» **WHAT YOU NEED TO DO**: Copy out each line in the material below that has the word "Blender".

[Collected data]
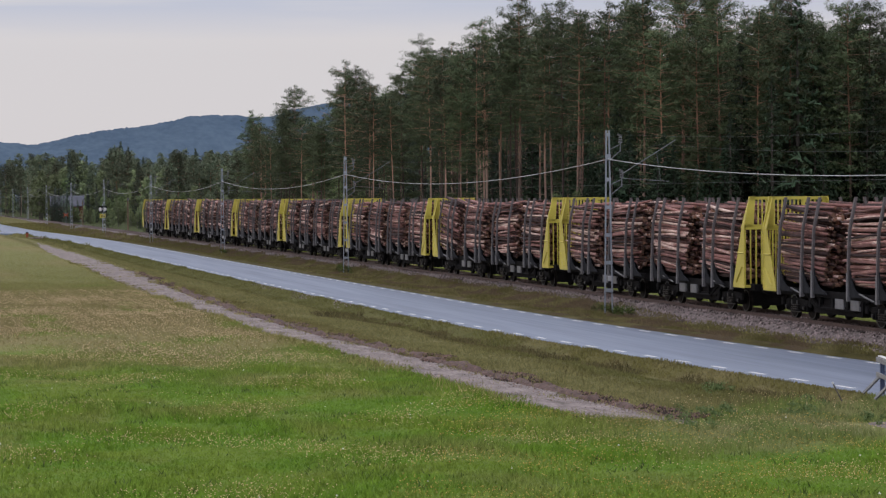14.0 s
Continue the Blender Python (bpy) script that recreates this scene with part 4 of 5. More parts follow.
        for x in (-1.46, 1.46):
            turn = Matrix(((0, 0, 1, 0), (s, 0, 0, 0), (0, 1, 0, 0), (0, 0, 0, 1)))
            bm = bmesh.new()
            plate(bm, [(13.5, 1.03), (12.2, 1.03), (12.22, 1.2), (13.22, 3.5), (13.5, 3.5)], 0.03, Matrix.Translation((x, 0, 0)) @ turn)
            lean = Matrix.Translation((x, 0, 3.5)) @ pose(0, 0, 0, 0, -14 if x > 0 else 14, 0) @ Matrix.Translation((0, 0, -3.5)) @ turn
            plate(bm, [(13.5, 3.45), (13.16, 3.45), (13.28, 4.73), (13.5, 4.73)], 0.03, lean)
            for y0, z0, y1, z1 in ((12.6, 1.25, 13.3, 1.9), (12.75, 2.45, 13.45, 2.45)):
                tube(bm, (x * 1.02, s * y0, z0), (x * 1.02, s * y1, z1), 0.035, n=4)
            part("side_plate", bm, M_YELLOW, w, "yellow raking side plate")
        for x in (-0.87, 0.87):
            bm = bmesh.new()
            tube(bm, (x, s * 13.95, 1.03), (x, s * 14.48, 1.03), 0.09, n=8)
            tube(bm, (x, s * 14.46, 1.03), (x, s * 14.56, 1.03), 0.23, n=12)
            part("buffer", bm, M_FRAME, w)
    return w


def make_pile(seed, ragged=0.2, ends=None):
    """One bundle of logs, y along the track, centred; the outer logs on the -x side are pieces."""
    rng = np.random.default_rng(seed)
    pile = thing("log_pile", pose(0, 0, -70), "bundle of barked pinkish-brown pulpwood logs between stakes", "log pile", "log bundles on the train")

    def log(bm, x, z, r, near):
        L = rng.uniform(4.3, 5.0)
        y0 = rng.normal(0, ragged)
        dz, dx = rng.normal(drop_z, 0.062 if near else 0.05), rng.normal(0, 0.03)
        bow = rng.normal(0, 0.03)
        n, cuts = (7, ((-0.5, 1.0), (0.0, 0.94), (0.5, 0.82))) if near else (5, ((-0.5, 1.0), (0.5, 0.85)))
        rings = []
        for f, k in cuts:
            c = Vector((x + dx * f * 2, y0 + L * f, z + dz * f * 2 + bow * (1 - 4 * f * f)))
            rings.append([bm.verts.new(c + Vector((math.cos(a) * r * k, 0, math.sin(a) * r * k))) for a in [2 * math.pi * j / n + r * 9 for j in range(n)]])
        for a, b in zip(rings, rings[1:]):
            for j in range(n):
                f = bm.faces.new((a[j], b[j], b[(j + 1) % n], a[(j + 1) % n]))
                f.smooth = True
        bm.faces.new(rings[0]).material_index = 1
        bm.faces.new(rings[-1][::-1]).material_index = 1

    drop_z = rng.normal(0, 0.07)     # the whole bundle leans a little one way
    z, top = 1.42, rng.uniform(4.22, 4.46)
    while z < top:                  # outer column
        r = float(np.clip(rng.normal(0.058, 0.018), 0.034, 0.115))
        inset = 0.12 * max(0, (z - 3.0)) + 0.36 * max(0, 1.75 - z) + max(0, rng.normal(0.02, 0.05))
        bm = bmesh.new()
        log(bm, -1.32 + r + inset, z + r, r, True)
        part("log", mesh_of("log", bm, M_BARK_PIECE, ends or M_LOG_END), M_BARK_PIECE, pile)
        z += 2 * r * rng.uniform(0.9, 1.12)
    bm = bmesh.new()
    z = 1.42
    while z < top:
        r0 = float(np.clip(rng.normal(0.085, 0.018), 0.06, 0.12))
        wide = 1.22 - 0.24 * max(0, z - 3.3) ** 1.2
        x = -wide + 0.14 + rng.uniform(0, 0.1)
        crown = 0.14 if z > top - 0.3 else 0
        while x < wide:
            r = float(np.clip(rng.normal(0.074, 0.02), 0.045, 0.115))
            log(bm, x, z + r0 + rng.uniform(-0.03, 0.03) + crown * rng.uniform(-0.5, 1.2), r, False)
            x += 2 * r * rng.uniform(0.98, 1.08)
        z += 2 * r0 * 0.95
    rest = part("log_core", bm, (M_BARK, ends or M_LOG_END), pile)
    tagged(rest, kind="stuff")
    return pile


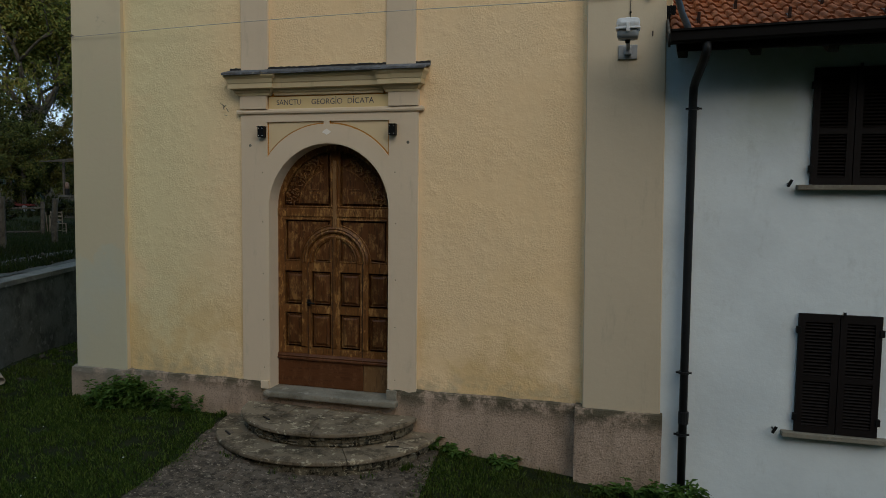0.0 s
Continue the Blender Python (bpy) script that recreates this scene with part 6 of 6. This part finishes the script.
def shed():
    x, y = -20.6, 18.4
    z = ground_z(x, y)
    s = thing("garden_shed", "low garden outbuilding with handrail, grey wall and slatted lean-to roof", "shed", x, y, z)
    part("wall", boxed(-0.9, 2.4, -0.2, 0.0, -0.3, 0.95), M["retaining"], s, "short grey rendered wall")
    part("platform", boxed(-1.0, 2.4, -0.25, 1.6, 0.95, 1.05, bevel=0.01), M["retaining"], s)
    part("back_wall", boxed(-0.9, 2.4, 1.4, 1.6, 1.05, 2.6), M["leaf_dark"], s, "dark green boarded wall")
    for k in range(5):
        part("roof_slat", boxed(-1.9, 2.4, -0.45 + 0.40 * k, -0.30 + 0.40 * k, 2.55 + 0.05 * k, 2.59 + 0.05 * k), M["post"], s, "grey roof slat")
    for xx in (-0.85, 0.9):
        part("post", boxed(xx - 0.04, xx + 0.04, -0.2, -0.12, 1.05, 2.56), M["post"], s)
    bm = tube(bmesh.new(), [(-0.6, -0.5, 0.35), (0.6, -0.5, 0.95), (2.2, -0.5, 1.55)], 0.02, 6)
    for xx, h in ((-0.6, 0.35), (0.0, 0.65), (0.6, 0.95), (1.3, 1.21)):
        tube(bm, [(xx, -0.5, -0.2), (xx, -0.5, h)], 0.012, 5)
    part("handrail", bm, M["black"], s, "black iron handrail")
    u = thing("pale_urn", "small pale pot on a dark stand by the shed", "pot", x - 0.75, y - 0.1, z + 1.05)
    part("pot", lathe(bmesh.new(), [(0.08, 0.45), (0.14, 0.5), (0.17, 0.65), (0.15, 0.85), (0.10, 0.95), (0.03, 0.97)], 0, 0, 0, 12), make_plain("dusty_terracotta", (0.15, 0.10, 0.078, 1), 0.8), u, smooth=True)
    u.scale = (0.6, 0.6, 0.6)
    part("stand", boxed(-0.12, 0.12, -0.12, 0.12, 0.0, 0.45, bevel=0.01), M["iron"], u)


shed()
# garden path and red cart in the shade
bm = bmesh.new()
rows = []
for i in range(13):
    f = i / 12
    x, y = -12.4 - 4.6 * f, 9.2 + 2.2 * f + 0.2 * math.sin(6 * f)
    rows.append([bm.verts.new((x + dx, y + dy, ground_z(x + dx, y + dy) + 0.035)) for dx, dy in ((0.15, -0.42), (0.03, -0.12), (-0.05, 0.14), (-0.16, 0.44))])
for p, q in zip(rows, rows[1:]):
    for k in range(3):
        bm.faces.new((p[k], p[k + 1], q[k + 1], q[k]))
tagged(part("garden_path", bm, M["gravel"]), "pale worn garden path in the grass", "path", kind="structure")
bm = bmesh.new()
rows = []
for i in range(9):
    f = i / 8
    x, y = -18.6 - 2.8 * f, 14.8 + 2.9 * f
    rows.append([bm.verts.new((x + dx, y + dy, ground_z(x + dx, y + dy) + 0.04)) for dx, dy in ((0.5, -0.35), (0.0, 0.0), (-0.5, 0.35))])
for p, q in zip(rows, rows[1:]):
    for k in range(2):
        bm.faces.new((p[k], p[k + 1], q[k + 1], q[k]))
tagged(part("garden_ramp", bm, M["coping"]), "grey concrete garden ramp beside the shed", "ramp", kind="structure")
zc = ground_z(-24.6, 19.2) - 0.02
cart = thing("garden_cart", "old red metal garden cart under the trees", "cart", -24.6, 19.2, zc)
red = make_plain("rusty_red_paint", (0.09, 0.012, 0.008, 1), 0.7)
part("tray", boxed(-0.7, 0.7, -0.4, 0.4, 0.45, 0.62, bevel=0.03), red, cart)
for s in (-0.25, 0.25):
    part("shaft", tube(bmesh.new(), [(-0.7, s, 0.5), (-1.6, s, 0.75)], 0.025, 6), red, cart)
for s in (-0.42, 0.42):
    part("wheel", tube(bmesh.new(), [(0.2, s - 0.04, 0.25), (0.2, s + 0.04, 0.25)], 0.25, 16), M["steel"], cart)
cart.scale = (0.6, 0.6, 0.6)
for k in range(9):
    x, y = -25.5 - 0.28 * k, 20.0 + 0.1 * (k % 3)
    b = thing("leaning_stake", "dark leaning wooden stake under the trees", "stake", x, y, ground_z(x, y), "stakes under the trees")
    part("timber", tube(bmesh.new(), [(0, 0, -0.1), (0.12 * (k % 3 - 1), 0.1, 2.0 + 0.1 * (k % 4))], 0.05, 6), M["post"], b)

# ---- buildings behind ----


def back_house():
    h = thing("back_house", "red-roofed pale house with chimney behind the church", "house", 2.75, 19.0, -0.36)
    part("wall", boxed(-3.2, 1.15, 0.0, 4.0, -1.5, 8.55), M["white"], h)
    bm = bmesh.new()
    vs = [bm.verts.new(p) for p in ((1.45, -0.3, 8.55), (1.45, 4.3, 8.55), (-1.75, 4.3, 10.25), (-1.75, -0.3, 10.25), (-4.9, -0.3, 8.55), (-4.9, 4.3, 8.55))]
    bm.faces.new((vs[0], vs[1], vs[2], vs[3]))
    bm.faces.new((vs[3], vs[2], vs[5], vs[4]))
    bm.faces.new((vs[0], vs[3], vs[4]))
    bm.faces.new((vs[1], vs[5], vs[2]))
    bm.faces.new((vs[0], vs[4], vs[5], vs[1]))
    roof = part("roof", bm, M["tile_red"], h, "red tiled roof")
    me = bm_mesh("tile_rows", clay_tile(0.42, 0.25), M["tile_red"])
    ang = math.degrees(math.atan2(1.7, 3.2))
    poses = []
    for i in range(10):
        for j in range(18):
            s = 0.36 * i
            poses.append(pose(1.47 - s * math.cos(radians(ang)), -0.28 + 0.25 * j, 8.57 + s * math.sin(radians(ang)), 0, 0, 0) @ Matrix.Rotation(radians(90), 4, "Z") @ Matrix.Rotation(radians(ang), 4, "X"))
    joined("roof_tiles", me, poses, M["tile_red"], h, "red clay roof tiles")
    part("chimney", boxed(-1.95, -1.55, 0.3, 0.7, 9.9, 10.45, bevel=0.02), M["step"], h, "short stone chimney")


back_house()


def annex():
    """Low house before the tree: a dark tiled slope over a pale wall."""
    a = thing("annex", "low pale outbuilding with a dark red tiled roof", "outbuilding", 3.4, 19.5, 0)
    part("wall", boxed(-0.6, 1.62, 0.3, 1.5, -2.5, 5.55), M["white"], a)
    dark = make_tile("old_dark_tile", (0.12, 0.045, 0.027, 1), (0.060, 0.023, 0.015, 1), (0.18, 0.070, 0.043, 1), 0.6)
    ang = math.atan2(1.9, 2.6)
    deck = part("roof", boxed(-0.9, 2.1, -0.02, 1.72, -0.10, 0.0), M["post"], a, "timber roof deck")
    deck.matrix_basis = Matrix.Translation((0, 0, 5.52)) @ Matrix.Rotation(ang, 4, "X")
    me = bm_mesh("tile", clay_tile(0.38, 0.2417), dark)
    for i in range(5):
        for j in range(12):
            v = 0.32 * i - 0.04
            piece("tile", me, a, pose(-0.75 + 0.2417 * (j + 0.8), v * math.cos(ang), 5.53 + v * math.sin(ang), math.degrees(ang), 0, 0))


annex()
# overhead wire from the church eave
w = thing("overhead_wire", "thin pale overhead wire strung behind the house ridge", "cable", 4.2, 16.7, 6.15)
pts = []
for i in range(25):
    k = -0.16 + 1.16 * i / 24
    pts.append((7.2 * k, -10.0 * k, 0.46 * k - 0.22 * math.sin(math.pi * max(k, 0.0)) - 1.2 * min(k, 0.0)))
part("cable", tube(bmesh.new(), pts, 0.008, 5), M["pale_cable"], w)
# aerial lying on the roof by the verge
ant = thing("aerial", "fallen grey television aerial lying on the red roof", "aerial", 3.45, 1.0, rake_z(3.45) - 0.05)
ra = random.Random(14)
part("boom", tube(bmesh.new(), [(0.06, -0.10, 0.05), (-0.02, 0.35, 0.14), (-0.10, 0.8, 0.12), (-0.22, 1.4, 0.20)], 0.008, 6), M["iron"], ant)
for k in range(9):
    f = k / 8
    y = 1.35 * f - 0.05
    c = -0.02 - 0.18 * f
    u, w, t = ra.uniform(0.05, 0.12), ra.uniform(0.05, 0.12), ra.uniform(-0.09, 0.09)
    part("element", tube(bmesh.new(), [(c - u, y - t, 0.05 + ra.uniform(-0.03, 0.05)), (c, y, 0.11 + 0.06 * f), (c + w, y + t, 0.06 + ra.uniform(-0.03, 0.06))], 0.0055, 5), M["iron"], ant)
part("foot", tube(bmesh.new(), [(-0.20, 0.18, 0.02), (0.02, 0.30, 0.12), (-0.12, 0.0, 0.03), (0.10, -0.08, 0.05)], 0.009, 5), M["iron"], ant)
part("mast", tube(bmesh.new(), [(0.0, -0.32, 0.03), (0.04, -0.30, 0.11), (0.10, -0.28, 0.19)], 0.010, 6), M["iron"], ant)
part("element", tube(bmesh.new(), [(-0.09, -0.30, 0.115), (0.05, -0.30, 0.125)], 0.004, 5), M["iron"], ant)
ant.scale = (1.1, 3.0, 0.7)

» **EXERCISE OUTPUT**:
Continue the Blender Python (bpy) script that recreates this scene with part 4 of 5. More parts follow.
Continue the Blender Python (bpy) script that recreates this scene with part 6 of 6. This part finishes the script.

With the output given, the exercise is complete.